-- START Extracted information --
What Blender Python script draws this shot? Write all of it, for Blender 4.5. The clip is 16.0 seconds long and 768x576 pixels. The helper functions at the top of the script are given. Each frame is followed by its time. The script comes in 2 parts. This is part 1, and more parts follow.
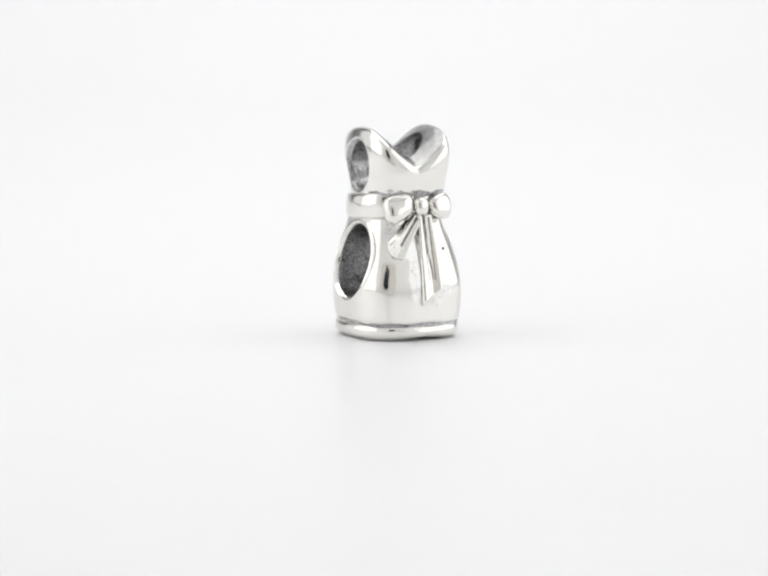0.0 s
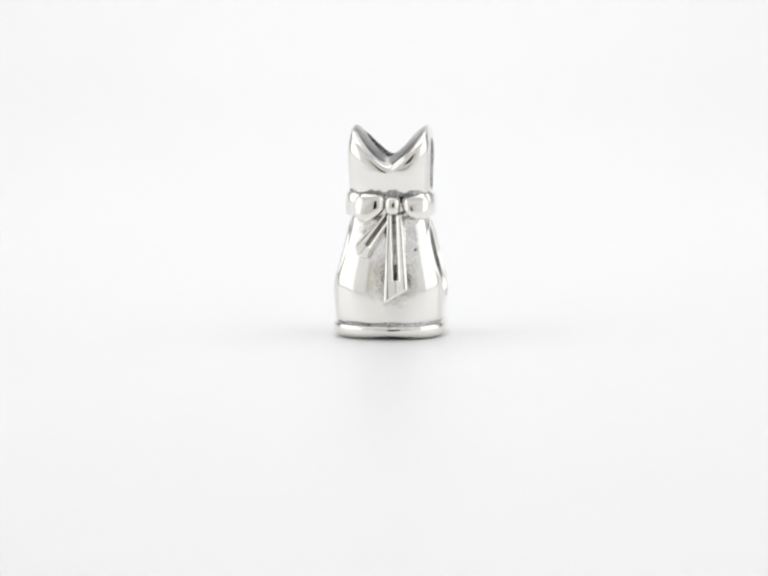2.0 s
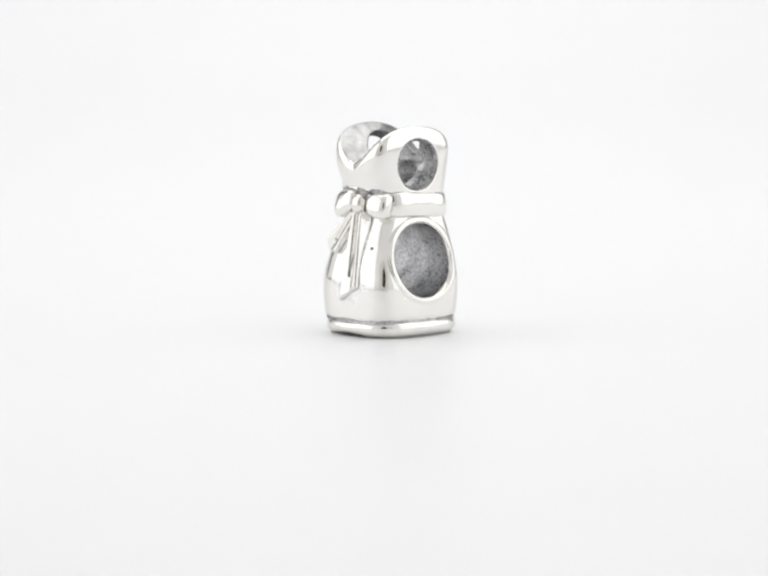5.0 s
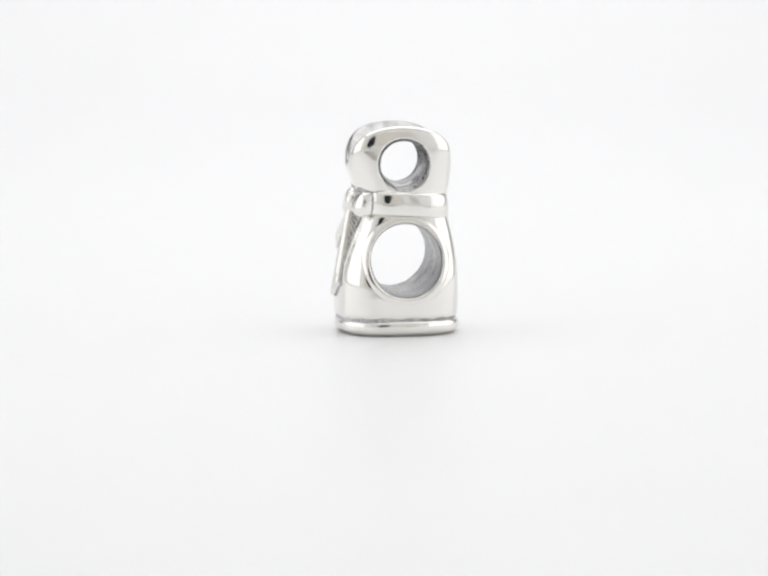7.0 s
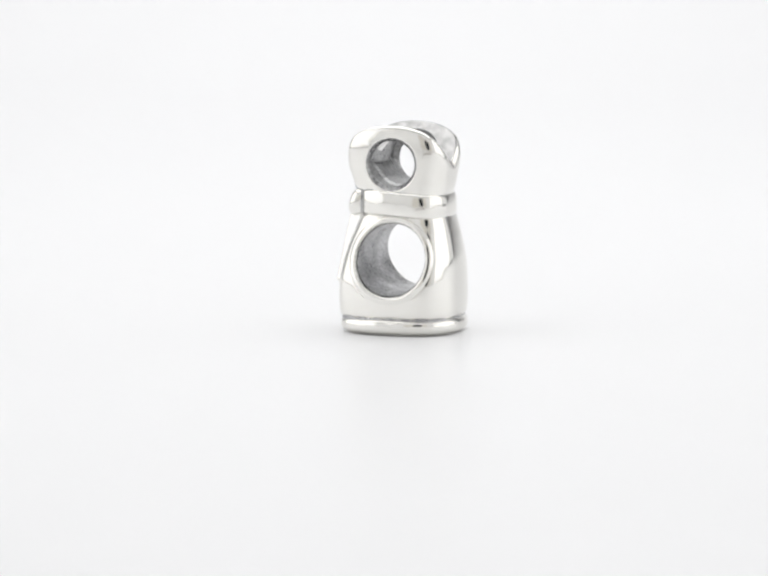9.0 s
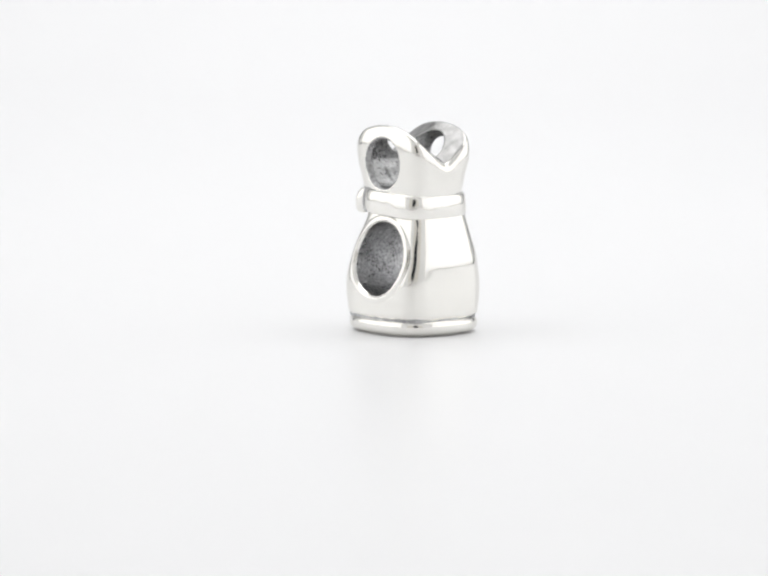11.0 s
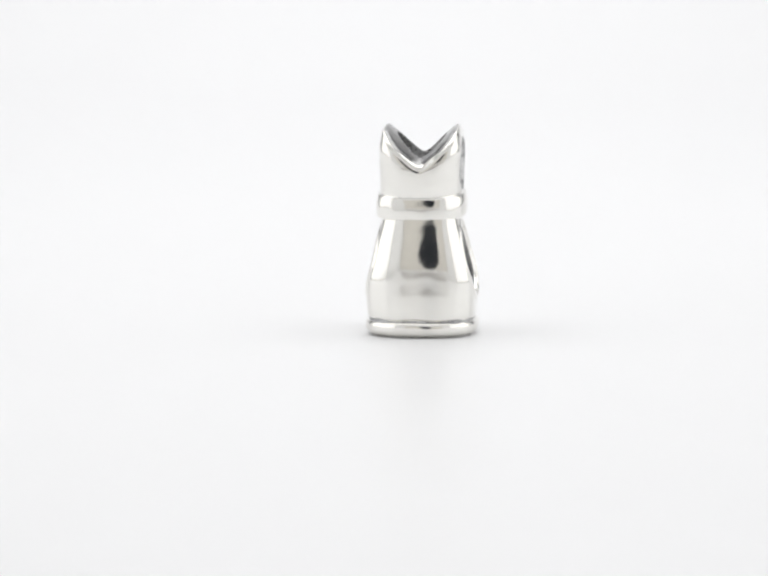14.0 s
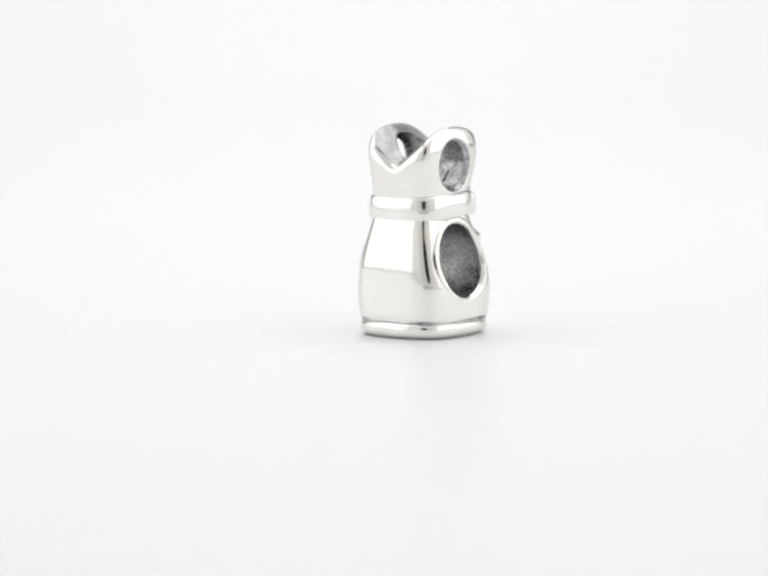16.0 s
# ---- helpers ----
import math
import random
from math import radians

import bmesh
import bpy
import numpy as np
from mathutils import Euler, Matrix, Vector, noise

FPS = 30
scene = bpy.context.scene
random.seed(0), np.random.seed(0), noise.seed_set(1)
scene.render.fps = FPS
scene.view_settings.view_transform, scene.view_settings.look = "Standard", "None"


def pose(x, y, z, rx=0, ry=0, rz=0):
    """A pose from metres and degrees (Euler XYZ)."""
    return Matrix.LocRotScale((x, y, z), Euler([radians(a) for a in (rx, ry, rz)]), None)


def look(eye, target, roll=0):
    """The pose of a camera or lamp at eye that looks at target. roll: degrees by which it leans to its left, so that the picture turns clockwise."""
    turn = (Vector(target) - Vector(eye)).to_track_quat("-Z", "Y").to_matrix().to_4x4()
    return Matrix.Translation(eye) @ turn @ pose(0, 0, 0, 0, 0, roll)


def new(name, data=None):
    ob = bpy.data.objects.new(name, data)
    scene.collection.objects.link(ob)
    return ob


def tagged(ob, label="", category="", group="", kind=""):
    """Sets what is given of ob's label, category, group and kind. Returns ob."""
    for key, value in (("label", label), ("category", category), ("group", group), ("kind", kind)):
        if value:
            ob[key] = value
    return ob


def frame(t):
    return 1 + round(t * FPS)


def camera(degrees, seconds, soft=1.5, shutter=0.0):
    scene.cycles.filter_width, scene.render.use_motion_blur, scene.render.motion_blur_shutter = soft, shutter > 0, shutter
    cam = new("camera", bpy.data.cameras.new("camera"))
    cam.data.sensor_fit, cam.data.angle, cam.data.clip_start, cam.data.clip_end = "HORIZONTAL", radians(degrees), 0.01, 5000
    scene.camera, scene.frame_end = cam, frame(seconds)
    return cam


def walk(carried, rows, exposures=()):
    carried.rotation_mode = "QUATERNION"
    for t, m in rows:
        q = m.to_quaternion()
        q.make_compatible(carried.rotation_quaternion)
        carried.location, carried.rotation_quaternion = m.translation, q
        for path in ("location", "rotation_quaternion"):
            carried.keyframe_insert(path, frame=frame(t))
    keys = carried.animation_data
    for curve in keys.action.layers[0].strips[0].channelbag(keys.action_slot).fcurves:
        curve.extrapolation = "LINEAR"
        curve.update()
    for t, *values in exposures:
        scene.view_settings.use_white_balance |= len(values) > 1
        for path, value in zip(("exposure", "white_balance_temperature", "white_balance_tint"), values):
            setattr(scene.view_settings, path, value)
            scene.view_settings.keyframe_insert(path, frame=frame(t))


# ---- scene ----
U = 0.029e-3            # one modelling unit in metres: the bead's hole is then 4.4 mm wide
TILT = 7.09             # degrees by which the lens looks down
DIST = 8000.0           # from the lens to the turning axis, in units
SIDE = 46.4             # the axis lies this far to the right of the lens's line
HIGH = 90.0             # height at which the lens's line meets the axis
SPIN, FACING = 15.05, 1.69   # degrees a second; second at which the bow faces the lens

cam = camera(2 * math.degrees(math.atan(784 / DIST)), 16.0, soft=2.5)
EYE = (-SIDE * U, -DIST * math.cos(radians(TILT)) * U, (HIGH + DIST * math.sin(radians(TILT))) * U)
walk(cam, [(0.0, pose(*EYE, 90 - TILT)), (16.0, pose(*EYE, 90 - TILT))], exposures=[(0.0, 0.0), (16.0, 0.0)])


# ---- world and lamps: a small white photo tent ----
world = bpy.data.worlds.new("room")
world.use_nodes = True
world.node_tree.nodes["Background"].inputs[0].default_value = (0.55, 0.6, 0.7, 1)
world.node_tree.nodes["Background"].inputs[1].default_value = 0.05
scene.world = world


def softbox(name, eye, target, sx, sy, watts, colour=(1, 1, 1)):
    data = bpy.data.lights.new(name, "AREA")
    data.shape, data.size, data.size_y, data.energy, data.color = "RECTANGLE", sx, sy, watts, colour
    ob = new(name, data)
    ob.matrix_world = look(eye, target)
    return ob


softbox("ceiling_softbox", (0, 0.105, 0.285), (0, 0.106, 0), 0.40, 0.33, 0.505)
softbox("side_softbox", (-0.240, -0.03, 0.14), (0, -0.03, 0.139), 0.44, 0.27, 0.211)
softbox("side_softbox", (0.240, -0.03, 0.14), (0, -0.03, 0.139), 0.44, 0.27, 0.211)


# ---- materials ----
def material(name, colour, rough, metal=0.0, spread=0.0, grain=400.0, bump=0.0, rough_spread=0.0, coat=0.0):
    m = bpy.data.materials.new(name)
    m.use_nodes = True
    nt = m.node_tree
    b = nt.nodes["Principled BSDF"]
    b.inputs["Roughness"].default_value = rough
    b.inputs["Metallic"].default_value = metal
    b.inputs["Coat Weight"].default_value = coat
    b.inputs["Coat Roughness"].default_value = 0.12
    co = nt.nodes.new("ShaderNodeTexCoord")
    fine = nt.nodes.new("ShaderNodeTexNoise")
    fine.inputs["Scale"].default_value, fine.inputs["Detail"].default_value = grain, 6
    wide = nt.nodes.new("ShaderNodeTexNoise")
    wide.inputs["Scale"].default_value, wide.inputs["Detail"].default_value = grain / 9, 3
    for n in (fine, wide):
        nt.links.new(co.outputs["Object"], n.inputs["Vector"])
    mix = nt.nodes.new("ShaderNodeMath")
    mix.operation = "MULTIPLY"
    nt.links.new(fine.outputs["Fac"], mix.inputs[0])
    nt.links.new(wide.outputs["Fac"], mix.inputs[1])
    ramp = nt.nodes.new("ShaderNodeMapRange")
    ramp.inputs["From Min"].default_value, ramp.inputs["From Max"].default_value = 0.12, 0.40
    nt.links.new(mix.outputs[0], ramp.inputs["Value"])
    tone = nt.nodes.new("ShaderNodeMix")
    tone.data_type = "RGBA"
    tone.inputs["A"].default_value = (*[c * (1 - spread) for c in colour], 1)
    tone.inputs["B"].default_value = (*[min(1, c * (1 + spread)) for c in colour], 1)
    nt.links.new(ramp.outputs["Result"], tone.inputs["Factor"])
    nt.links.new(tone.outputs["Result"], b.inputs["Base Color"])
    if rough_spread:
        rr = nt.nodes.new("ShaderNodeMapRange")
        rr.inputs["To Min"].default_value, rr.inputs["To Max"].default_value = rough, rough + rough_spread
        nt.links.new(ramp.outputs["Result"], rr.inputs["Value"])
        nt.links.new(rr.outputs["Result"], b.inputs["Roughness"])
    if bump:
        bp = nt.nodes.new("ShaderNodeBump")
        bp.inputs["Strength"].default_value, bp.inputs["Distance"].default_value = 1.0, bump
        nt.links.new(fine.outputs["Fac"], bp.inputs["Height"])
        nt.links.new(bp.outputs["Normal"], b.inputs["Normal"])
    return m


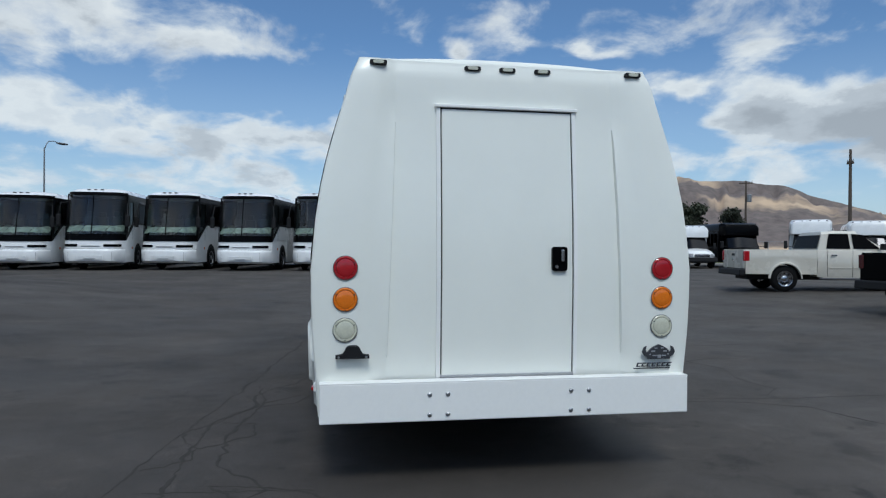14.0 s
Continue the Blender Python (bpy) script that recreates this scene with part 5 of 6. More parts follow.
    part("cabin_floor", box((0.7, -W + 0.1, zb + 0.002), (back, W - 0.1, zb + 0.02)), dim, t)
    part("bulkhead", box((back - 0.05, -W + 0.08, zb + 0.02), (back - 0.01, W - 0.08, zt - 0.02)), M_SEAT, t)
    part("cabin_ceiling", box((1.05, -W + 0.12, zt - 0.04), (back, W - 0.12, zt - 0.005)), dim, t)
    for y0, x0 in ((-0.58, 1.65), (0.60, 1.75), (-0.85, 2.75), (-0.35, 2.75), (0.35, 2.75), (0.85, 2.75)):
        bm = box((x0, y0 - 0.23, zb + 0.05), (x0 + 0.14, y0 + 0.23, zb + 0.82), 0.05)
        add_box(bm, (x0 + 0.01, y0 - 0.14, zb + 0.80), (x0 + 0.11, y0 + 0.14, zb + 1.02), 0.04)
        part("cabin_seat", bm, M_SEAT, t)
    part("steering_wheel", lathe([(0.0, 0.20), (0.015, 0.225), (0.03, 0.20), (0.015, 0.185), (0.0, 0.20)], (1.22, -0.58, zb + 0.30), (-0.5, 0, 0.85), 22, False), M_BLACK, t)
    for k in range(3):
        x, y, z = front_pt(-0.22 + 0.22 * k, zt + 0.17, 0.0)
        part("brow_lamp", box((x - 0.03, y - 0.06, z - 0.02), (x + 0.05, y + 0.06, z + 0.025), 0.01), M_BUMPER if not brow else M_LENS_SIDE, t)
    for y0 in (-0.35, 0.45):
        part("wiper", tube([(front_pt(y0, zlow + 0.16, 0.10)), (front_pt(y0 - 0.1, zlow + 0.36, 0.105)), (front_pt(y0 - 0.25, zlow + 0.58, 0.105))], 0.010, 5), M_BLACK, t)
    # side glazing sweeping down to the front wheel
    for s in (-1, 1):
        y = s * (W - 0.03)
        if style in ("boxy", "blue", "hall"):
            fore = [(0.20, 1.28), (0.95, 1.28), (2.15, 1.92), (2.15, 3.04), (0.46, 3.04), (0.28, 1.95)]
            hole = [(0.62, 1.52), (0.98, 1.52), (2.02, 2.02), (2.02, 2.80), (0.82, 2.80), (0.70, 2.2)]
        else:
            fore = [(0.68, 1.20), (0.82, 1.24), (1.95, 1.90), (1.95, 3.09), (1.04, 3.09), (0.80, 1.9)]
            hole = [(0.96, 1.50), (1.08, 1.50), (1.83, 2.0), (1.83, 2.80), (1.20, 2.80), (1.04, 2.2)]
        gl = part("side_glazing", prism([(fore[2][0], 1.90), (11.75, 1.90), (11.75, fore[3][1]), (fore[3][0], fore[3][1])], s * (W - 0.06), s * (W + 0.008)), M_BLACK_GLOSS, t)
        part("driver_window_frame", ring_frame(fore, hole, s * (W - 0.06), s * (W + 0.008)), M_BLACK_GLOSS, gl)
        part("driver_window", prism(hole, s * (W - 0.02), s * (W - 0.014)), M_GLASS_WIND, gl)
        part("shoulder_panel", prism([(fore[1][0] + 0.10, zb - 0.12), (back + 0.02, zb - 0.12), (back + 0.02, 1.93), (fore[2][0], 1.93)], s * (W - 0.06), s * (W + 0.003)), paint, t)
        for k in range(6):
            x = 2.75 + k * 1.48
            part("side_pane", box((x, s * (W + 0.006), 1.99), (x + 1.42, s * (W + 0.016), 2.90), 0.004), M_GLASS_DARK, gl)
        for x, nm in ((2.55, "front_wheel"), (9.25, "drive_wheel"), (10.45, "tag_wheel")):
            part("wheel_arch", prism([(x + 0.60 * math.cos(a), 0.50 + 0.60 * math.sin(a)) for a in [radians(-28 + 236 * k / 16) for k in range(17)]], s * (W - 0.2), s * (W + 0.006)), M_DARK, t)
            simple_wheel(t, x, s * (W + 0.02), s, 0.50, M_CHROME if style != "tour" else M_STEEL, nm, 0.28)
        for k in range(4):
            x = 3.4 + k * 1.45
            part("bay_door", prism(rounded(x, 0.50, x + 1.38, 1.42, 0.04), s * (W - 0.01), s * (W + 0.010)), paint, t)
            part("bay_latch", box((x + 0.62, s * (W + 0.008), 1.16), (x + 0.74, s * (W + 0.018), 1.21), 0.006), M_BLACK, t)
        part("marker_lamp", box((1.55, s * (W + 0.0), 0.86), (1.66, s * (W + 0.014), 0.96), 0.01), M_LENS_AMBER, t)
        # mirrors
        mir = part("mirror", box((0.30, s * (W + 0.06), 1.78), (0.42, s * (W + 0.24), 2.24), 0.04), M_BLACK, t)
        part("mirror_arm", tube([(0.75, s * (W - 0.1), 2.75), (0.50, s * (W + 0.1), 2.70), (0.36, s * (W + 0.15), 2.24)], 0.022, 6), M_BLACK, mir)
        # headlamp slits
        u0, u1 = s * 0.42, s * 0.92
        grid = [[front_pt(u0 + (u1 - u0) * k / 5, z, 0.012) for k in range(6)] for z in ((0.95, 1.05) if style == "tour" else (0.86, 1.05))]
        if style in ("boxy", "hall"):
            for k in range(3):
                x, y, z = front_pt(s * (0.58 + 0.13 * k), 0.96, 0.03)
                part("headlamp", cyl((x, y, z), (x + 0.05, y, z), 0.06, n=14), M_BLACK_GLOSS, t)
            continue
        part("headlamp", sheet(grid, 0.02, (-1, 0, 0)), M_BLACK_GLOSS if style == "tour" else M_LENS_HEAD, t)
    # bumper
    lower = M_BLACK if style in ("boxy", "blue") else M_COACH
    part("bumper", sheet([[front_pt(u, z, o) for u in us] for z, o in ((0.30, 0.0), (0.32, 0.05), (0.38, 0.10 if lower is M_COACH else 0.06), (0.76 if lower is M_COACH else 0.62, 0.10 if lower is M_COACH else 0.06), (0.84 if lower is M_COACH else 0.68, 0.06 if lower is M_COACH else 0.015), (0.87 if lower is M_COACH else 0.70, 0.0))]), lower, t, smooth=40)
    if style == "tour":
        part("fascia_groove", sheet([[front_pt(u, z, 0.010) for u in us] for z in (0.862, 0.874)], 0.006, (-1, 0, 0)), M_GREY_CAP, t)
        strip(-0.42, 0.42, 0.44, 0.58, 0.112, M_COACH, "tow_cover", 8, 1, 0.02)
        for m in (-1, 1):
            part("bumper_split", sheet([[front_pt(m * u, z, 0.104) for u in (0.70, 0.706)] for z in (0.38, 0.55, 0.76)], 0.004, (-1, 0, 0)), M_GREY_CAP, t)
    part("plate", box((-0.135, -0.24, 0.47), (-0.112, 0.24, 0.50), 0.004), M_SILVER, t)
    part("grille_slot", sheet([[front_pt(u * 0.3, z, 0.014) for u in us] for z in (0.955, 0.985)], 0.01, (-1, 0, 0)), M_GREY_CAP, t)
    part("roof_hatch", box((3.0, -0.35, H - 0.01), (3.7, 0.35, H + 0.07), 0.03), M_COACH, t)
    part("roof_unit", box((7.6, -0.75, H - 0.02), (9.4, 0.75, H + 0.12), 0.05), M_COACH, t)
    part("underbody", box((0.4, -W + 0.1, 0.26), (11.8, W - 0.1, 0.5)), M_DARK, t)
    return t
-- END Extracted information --
→ **Requirement**
State how many lines of the listing hold the string "random"; reply with the number and nothing else.

→ **Response for this exercise**
2